Berbagai jenis tersebut bahkan juga dikonsumsi oleh kaum pribumi secara masif. Tak hanya orang dengan golongan kaya saja, pribumi miskin turut menghisap rokok yang diolesi candu dan mereka yang memamah sirih pinang pun ikut dicampur candu. Jika itu ikut dihitung, barangkali data dari penguasa Belanda pengguna narkotika hampir dapat dipastikan lebih banyak dari 3 juta orang. 

Banyak orang menganggap candu menawarkan satu - satunya jalan keluar dari kesulitan hidup yang begitu juga keras dan menguras tenaga. Di Pacitan, setelah Perang Jawa sebuah pesta besar keagamaan digelar untuk merayakan berakhirnya panen kopi. Uang pembayaran panen yang diterima langsung dipakai untuk makan candu. 

Selama Perang Jawa sendiri, ada laporan-laporan yang mengatakan bahwa banyak tentara Diponegoro yang jatuh sakit karena tidak dapat candu. Para pengecer candu dari etnis Tionghoa meraup untung dengan berdagang di belakang garis pertahanan Pangeran Diponegoro ketika sentimen - sentimen anti Tionghoa yang keras di bulan - bulan awal pemberontakan sudah berangsur-angsur mereda. 

Bagi si kaya, candu adalah pengisi waktu senggang, namun ketagihan candu adalah bencana bagi si miskin. Sebab jika timbul sedikit saja keinginan untuk menghisap candu, hal itu sudah mampu menjungkirbalikkan hidup seorang petani Jawa baik-baik menjadi pelaku tindak kriminal. 
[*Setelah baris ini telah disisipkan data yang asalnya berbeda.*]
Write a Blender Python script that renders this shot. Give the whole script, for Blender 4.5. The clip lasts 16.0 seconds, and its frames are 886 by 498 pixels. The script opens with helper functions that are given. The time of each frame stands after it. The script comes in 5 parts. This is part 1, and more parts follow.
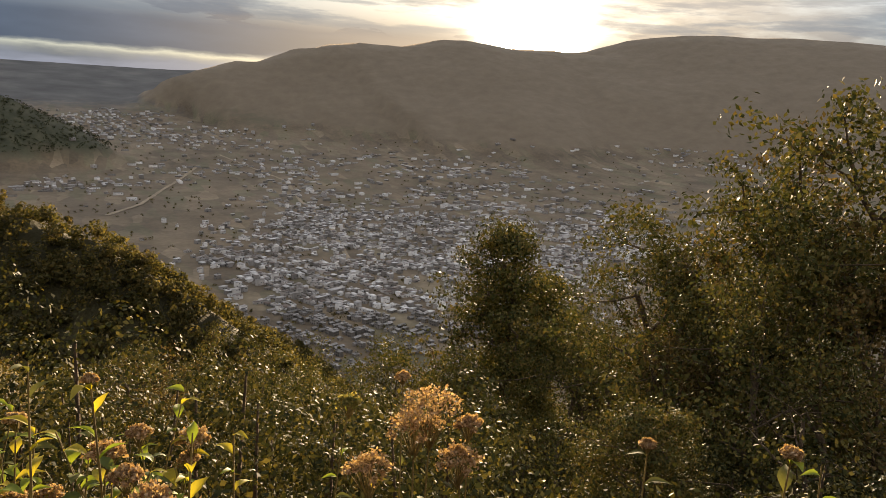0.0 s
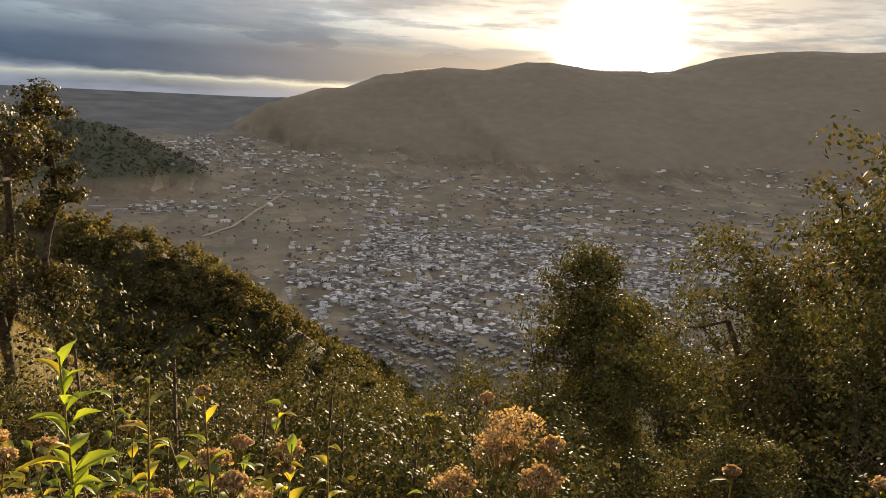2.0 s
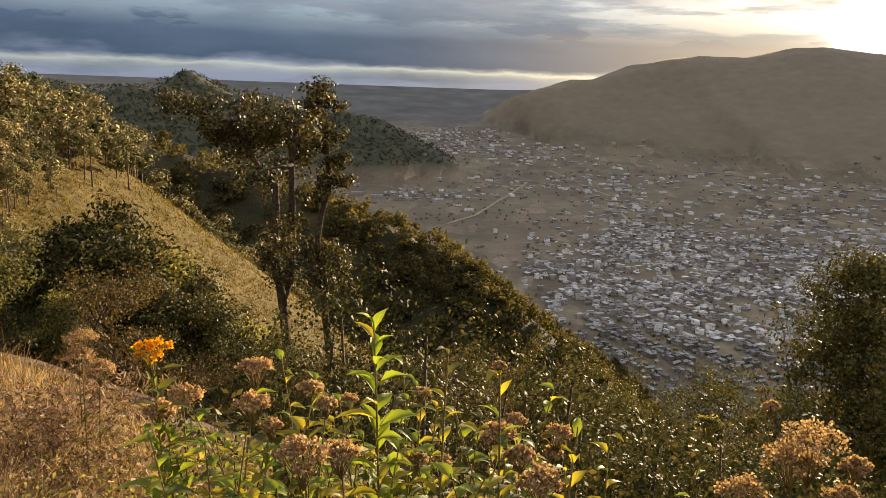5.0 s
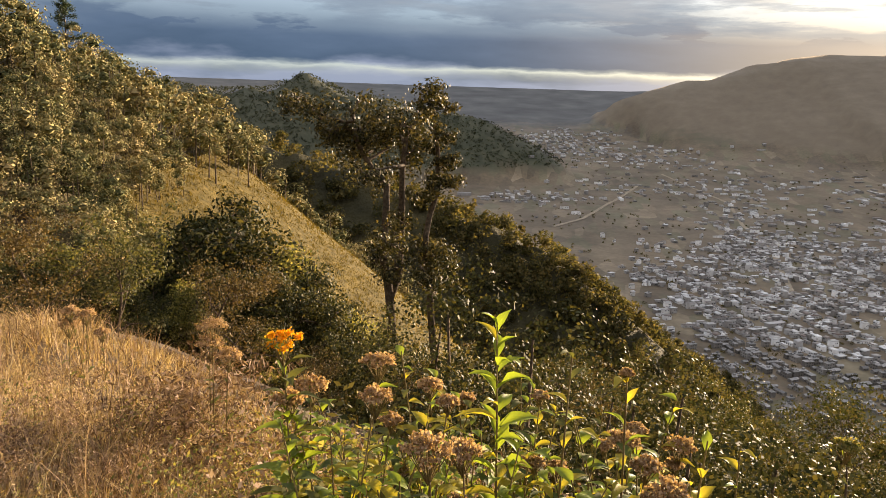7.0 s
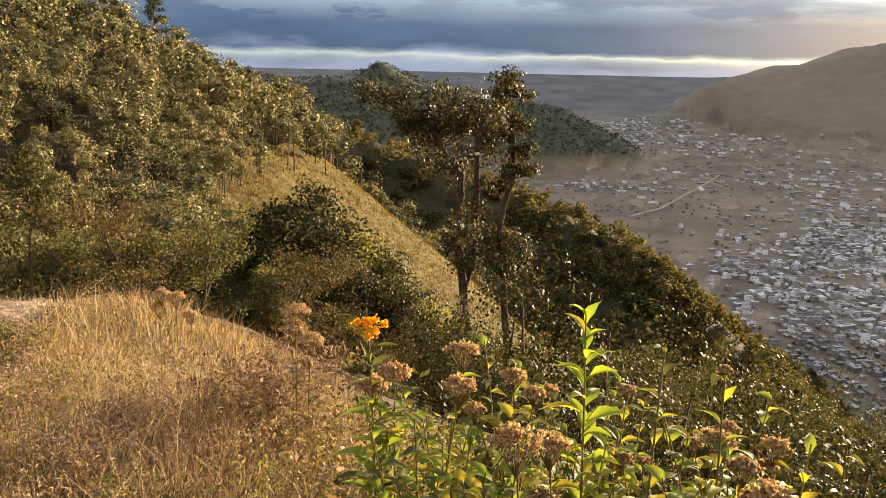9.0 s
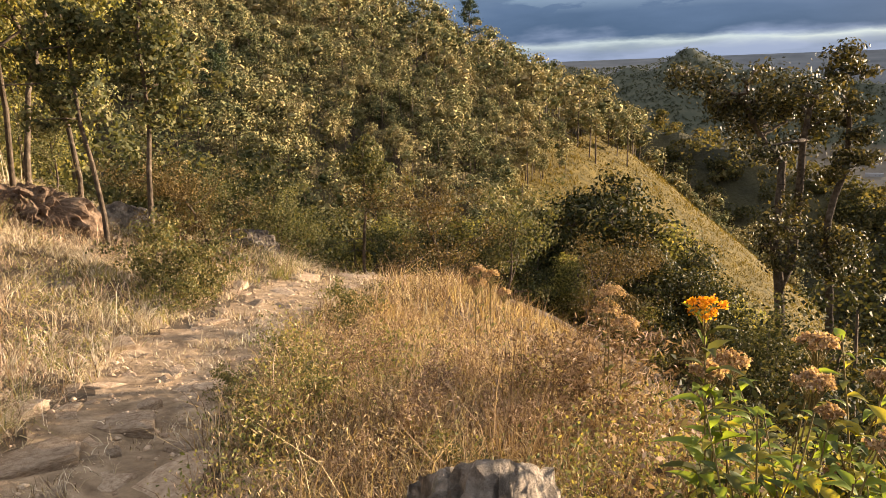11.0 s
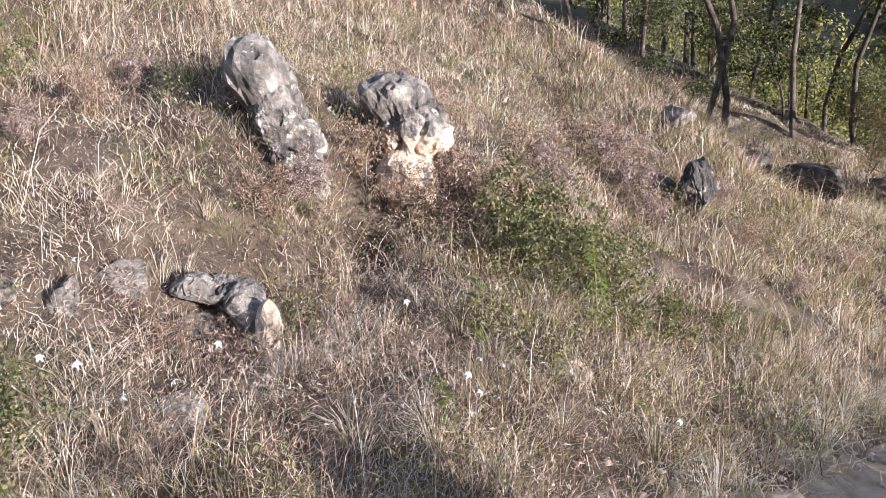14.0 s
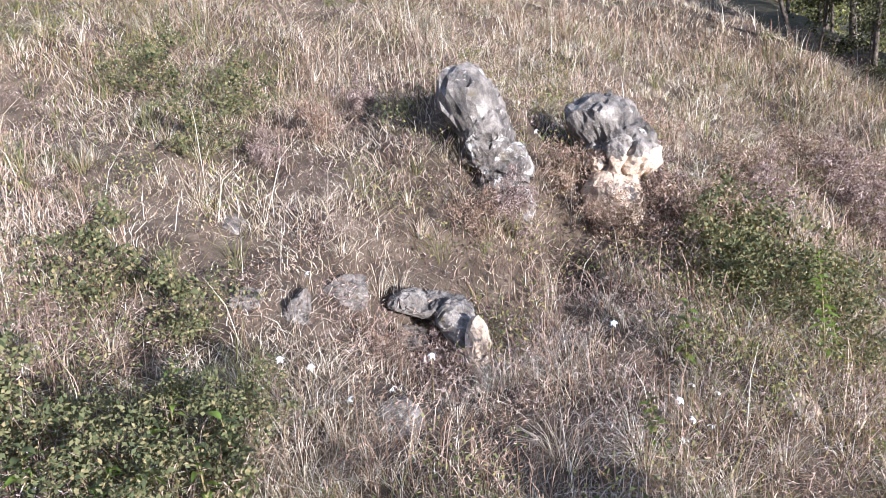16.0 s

Selama Perang Jawa, Gubernur Jenderal Belanda Nahuys Van Burgst menghendaki agar para buruh tani tak berlahan, dan para gelandangan ditangkapi saja. Mereka dengan bahu kurus dan tangannya halus bertanda tidak pernah kerja mencangkul, serta yang mata bibir, dan warna kulitnya menyingkapkan kebiasaan mereka menggunakan narkotika.